143(1) Where a return has been made under Section 139, or in response to a notice under Sub-section (1) of Section 142,-
(i) if any tax or interest is found due on the basis of such return, after adjustment of any tax deducted at source, any advance tax paid, any tax paid on self-assessment and any amount paid otherwise by way of tax or interest, then, without prejudice to the provisions of Sub-section (2), an intimation shall be sent to the assessee specifying the sum so payable, and such intimation shall be deemed to be a notice of demand issued under Section 156 and all the provisions of this Act shall apply accordingly; and
(ii)...

A perusal of clause (i) of section 143(1)(a) as applicable upto assessment year 1998-99 as well as clause (i) of Section 143(1) as substituted with effect from 1/6/99 clearly reveal that the provision contained therein are exactly identical and the Hon'ble Punjab & Haryana High Court having relied specifically on the said clause as contained in Section 143(1)(a), it will not be correct to say that non-consideration of the provisions of Section 143(1) as substituted with effect from 1/6/99 has made any material difference insofar as the ultimate decision rendered by it in the case of Upper India Steel Mfg. & Engg.
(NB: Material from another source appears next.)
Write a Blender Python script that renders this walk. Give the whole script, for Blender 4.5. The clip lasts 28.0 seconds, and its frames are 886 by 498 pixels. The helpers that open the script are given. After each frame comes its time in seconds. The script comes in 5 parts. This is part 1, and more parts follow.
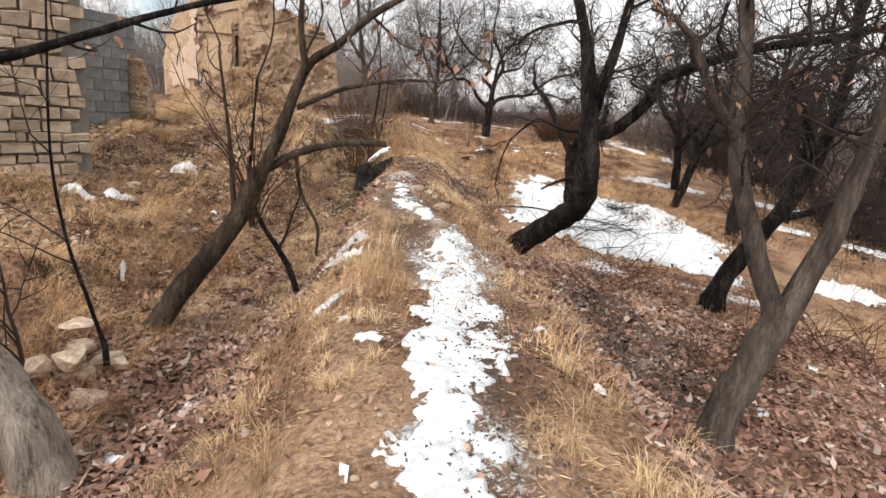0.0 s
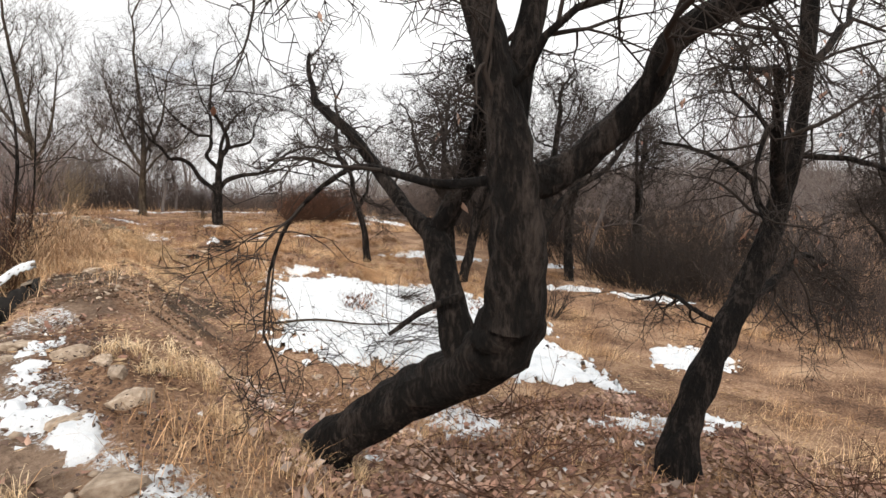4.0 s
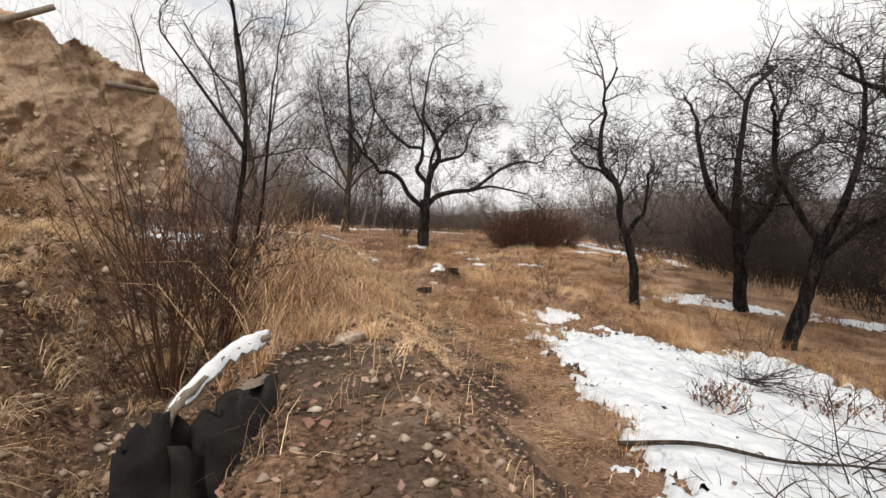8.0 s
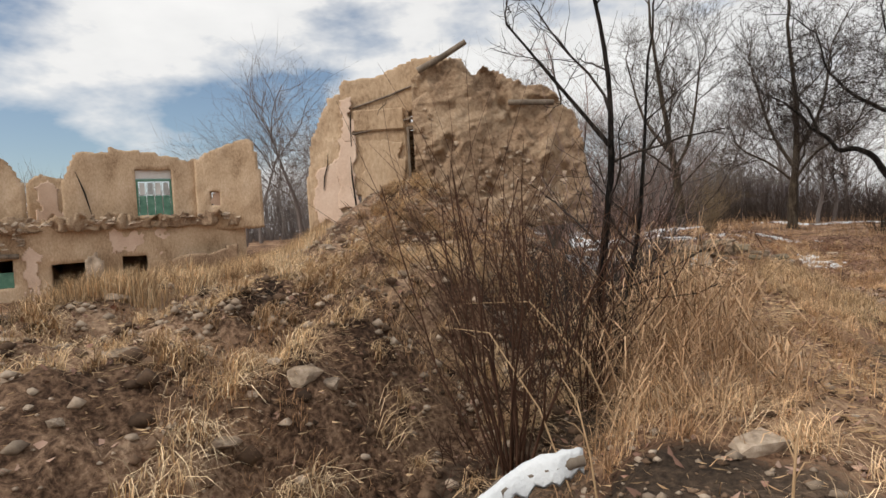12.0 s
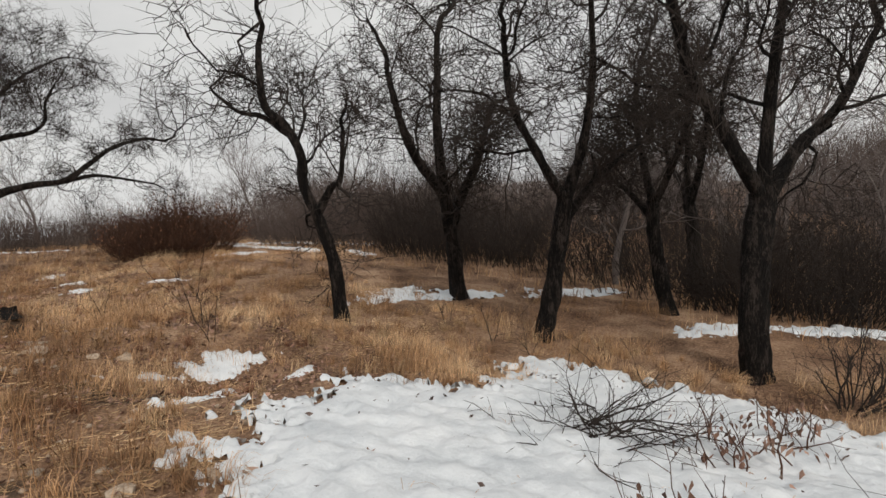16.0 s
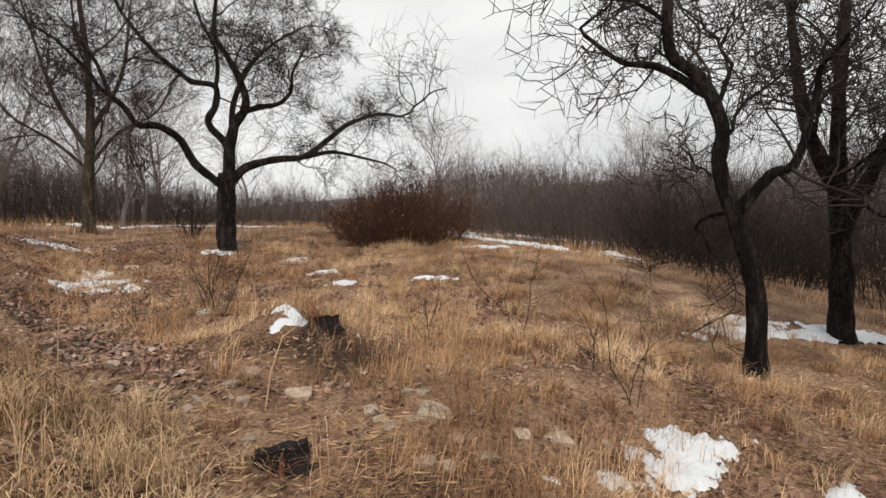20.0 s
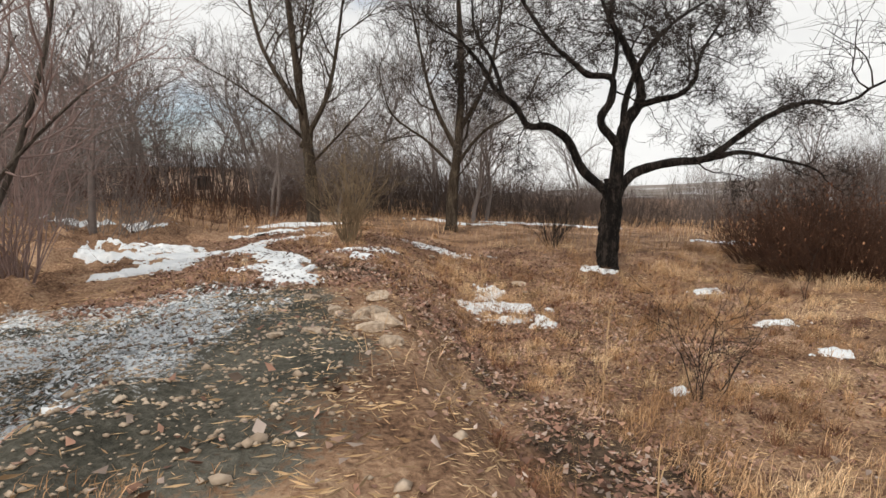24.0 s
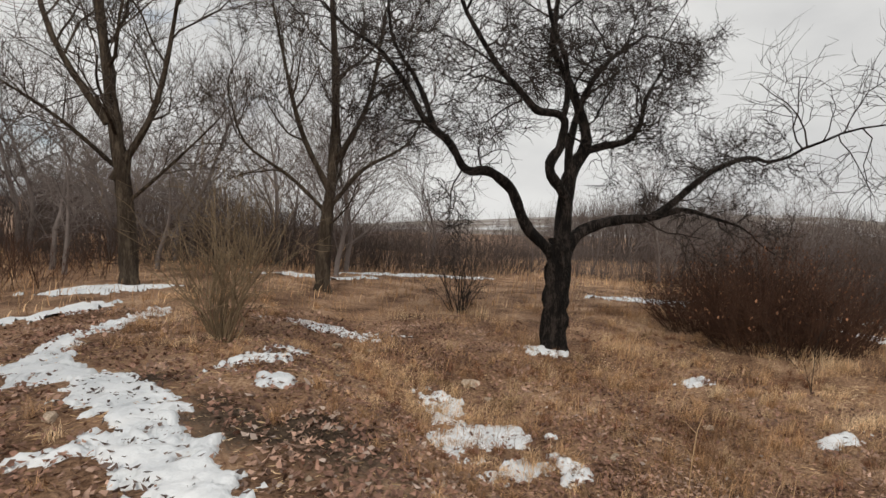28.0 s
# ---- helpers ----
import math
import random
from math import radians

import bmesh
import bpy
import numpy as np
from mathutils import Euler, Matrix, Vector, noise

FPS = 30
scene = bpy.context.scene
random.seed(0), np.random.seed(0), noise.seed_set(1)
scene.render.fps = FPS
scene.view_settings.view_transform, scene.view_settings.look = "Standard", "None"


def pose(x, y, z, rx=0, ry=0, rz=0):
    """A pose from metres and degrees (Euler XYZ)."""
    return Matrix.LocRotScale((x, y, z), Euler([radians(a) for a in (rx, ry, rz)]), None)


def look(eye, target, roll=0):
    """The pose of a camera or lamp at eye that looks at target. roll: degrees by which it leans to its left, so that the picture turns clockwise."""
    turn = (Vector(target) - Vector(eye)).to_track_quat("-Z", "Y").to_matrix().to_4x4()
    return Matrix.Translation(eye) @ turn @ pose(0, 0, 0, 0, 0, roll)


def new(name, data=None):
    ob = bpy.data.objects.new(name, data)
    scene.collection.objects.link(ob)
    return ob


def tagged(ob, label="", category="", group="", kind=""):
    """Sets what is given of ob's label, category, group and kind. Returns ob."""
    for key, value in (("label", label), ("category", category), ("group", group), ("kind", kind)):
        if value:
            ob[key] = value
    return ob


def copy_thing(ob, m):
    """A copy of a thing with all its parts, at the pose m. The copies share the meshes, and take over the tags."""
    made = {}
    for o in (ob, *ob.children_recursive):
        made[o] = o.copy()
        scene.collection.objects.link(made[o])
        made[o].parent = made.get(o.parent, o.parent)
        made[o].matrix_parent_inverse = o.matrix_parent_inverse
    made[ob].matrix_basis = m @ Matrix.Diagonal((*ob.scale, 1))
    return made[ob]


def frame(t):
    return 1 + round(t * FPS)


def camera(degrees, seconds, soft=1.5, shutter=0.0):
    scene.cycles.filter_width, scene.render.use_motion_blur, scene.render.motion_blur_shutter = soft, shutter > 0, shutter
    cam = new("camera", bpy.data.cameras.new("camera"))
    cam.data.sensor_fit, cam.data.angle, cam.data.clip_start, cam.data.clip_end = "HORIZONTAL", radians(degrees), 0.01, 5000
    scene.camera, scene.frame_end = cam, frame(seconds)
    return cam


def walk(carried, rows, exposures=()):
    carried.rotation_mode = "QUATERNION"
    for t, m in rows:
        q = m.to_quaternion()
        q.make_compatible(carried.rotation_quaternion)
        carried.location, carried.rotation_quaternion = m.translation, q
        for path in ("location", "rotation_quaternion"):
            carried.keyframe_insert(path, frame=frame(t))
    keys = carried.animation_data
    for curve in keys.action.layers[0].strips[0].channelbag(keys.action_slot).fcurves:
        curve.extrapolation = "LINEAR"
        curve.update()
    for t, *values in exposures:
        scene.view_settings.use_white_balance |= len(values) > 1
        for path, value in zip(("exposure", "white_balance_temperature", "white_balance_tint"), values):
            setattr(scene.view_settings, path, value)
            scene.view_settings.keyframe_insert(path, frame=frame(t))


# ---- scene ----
cam = camera(75.0, 28.0)
PATH = [
    (0, -0.839, 3.360, 2.019, 76.42, -3.69, -3.70),
    (0.5, -0.762, 3.926, 1.981, 78.95, -2.50, -7.59),
    (1, -0.634, 4.486, 1.950, 81.46, -1.72, -11.10),
    (1.5, -0.530, 5.087, 1.981, 82.06, -1.21, -12.03),
    (2, -0.450, 5.577, 1.989, 82.73, -1.15, -13.36),
    (2.5, -0.376, 6.087, 1.999, 83.77, 0.37, -18.65),
    (4.5, -0.225, 8.409, 1.757, 84.51, 0.57, -30.46),
    (5, -0.343, 8.888, 1.733, 83.64, -0.16, -30.31),
    (5.5, -0.454, 9.380, 1.692, 83.42, -0.70, -30.06),
    (6, -0.560, 10.013, 1.638, 83.33, -1.24, -29.65),
    (6.5, -0.624, 10.589, 1.655, 83.97, -1.41, -29.11),
    (7, -0.688, 11.256, 1.709, 84.11, -0.87, -27.43),
    (7.5, -0.742, 11.829, 1.822, 85.16, -1.55, -23.35),
    (8, -0.879, 12.566, 1.814, 87.04, -0.74, -13.10),
    (8.5, -1.021, 12.877, 1.904, 87.64, -0.37, 2.99),
    (9, -1.147, 12.940, 1.973, 87.68, -1.55, 20.80),
    (9.5, -1.141, 13.115, 1.960, 87.99, -1.63, 29.21),
    (10, -1.128, 13.543, 1.977, 88.95, -1.47, 32.91),
    (10.5, -1.013, 13.705, 1.939, 89.58, -0.99, 36.35),
    (11, -0.918, 13.800, 1.972, 89.93, -0.65, 36.83),
    (11.5, -0.776, 14.008, 1.946, 89.84, 0.41, 34.54),
    (12, -0.567, 14.095, 1.939, 87.94, 3.24, 28.07),
    (12.5, -0.482, 14.300, 1.940, 85.54, 5.78, 15.80),
    (13, -0.483, 14.753, 1.895, 84.67, 5.98, -0.37),
    (13.5, -0.454, 15.142, 1.905, 83.20, 5.54, -20.22),
    (15.5, 1.146, 16.669, 1.412, 85.53, 5.12, -48.37),
    (16, 1.155, 17.108, 1.422, 86.12, 4.50, -46.74),
    (16.5, 1.078, 17.547, 1.413, 86.58, 3.84, -44.78),
    (17, 0.946, 18.075, 1.422, 87.26, 3.37, -42.10),
    (17.5, 0.859, 18.523, 1.460, 87.66, 2.92, -39.32),
    (18, 0.723, 19.040, 1.569, 87.38, 2.49, -36.34),
    (18.5, 0.731, 19.418, 1.600, 87.27, 1.88, -34.50),
    (19, 0.637, 19.922, 1.638, 86.50, 0.93, -34.19),
    (19.5, 0.589, 20.488, 1.638, 86.36, 1.01, -34.02),
    (20, 0.579, 21.058, 1.636, 85.89, 1.29, -32.56),
    (20.5, 0.280, 21.050, 1.800, 86.00, 1.45, -27.50),
    (21, -0.143, 21.195, 2.050, 85.34, 1.87, -23.94),
    (21.5, -0.370, 21.715, 2.171, 84.66, 1.26, -19.63),
    (22, -0.521, 22.222, 2.165, 84.80, 0.35, -14.63),
    (22.5, -0.760, 22.555, 2.237, 84.53, -0.25, -9.67),
    (24.5, -1.005, 24.612, 2.226, 84.64, -0.75, -3.76),
    (25, -1.240, 25.237, 2.424, 83.97, -1.14, -1.42),
    (25.5, -1.425, 25.789, 2.473, 83.78, -1.60, 0.55),
    (26, -1.636, 26.242, 2.658, 84.16, -2.53, 0.40),
    (26.5, -1.822, 26.689, 2.740, 85.61, -1.92, -9.68),
    (27, -1.897, 27.091, 2.708, 86.76, -1.97, -21.43),
    (27.5, -2.016, 27.362, 2.715, 87.67, -2.47, -26.87),
    (28, -2.175, 27.700, 2.689, 88.22, -1.45, -23.88),
]
walk(cam, [(t, pose(x, y, z, rx, ry, rz)) for t, x, y, z, rx, ry, rz in PATH],
     exposures=[(0.0, 0.6, 6600, 10), (6.0, 0.44, 6650, 10), (7.5, 0.32, 6700, 10), (8.4, 0.12, 6700, 10), (9.0, -0.14, 6700, 9), (9.6, -0.06, 6700, 9), (11.0, 0.05, 6700, 10), (13.0, 0.12, 6600, 9), (16.0, -0.24, 6650, 9), (18.0, -0.14, 6650, 9), (20.0, 0.1, 6600, 9), (22.0, 0.05, 6700, 9), (25.0, 0.26, 6700, 9), (27.0, 0.22, 6700, 9), (28.0, -0.13, 6700, 9)])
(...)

Co. Ltd. (supra) is concerned. On the other hand, the facts involved in the said case as well as issue decided therein being similar to the issue involved in the present case, the ratio of the said decision, in our considered opinion, is directly applicable to the facts of the present case and respectfully following the same, we hold that charging of interest Under Section 234B and 234C by the Assessing Officer on account of assessee's failure to pay the advance tax in respect of income determined Under Section 115JA on the basis of book profit was within the scope of provisions of Section 143(1) as substituted with effect from 1/6/99 and the learned CIT(A) was fully justified in confirming the same. His impugned order is, therefore, upheld and this appeal filed by the assessee is dismissed.

14. In the result, the appeal of the assessee is dismissed.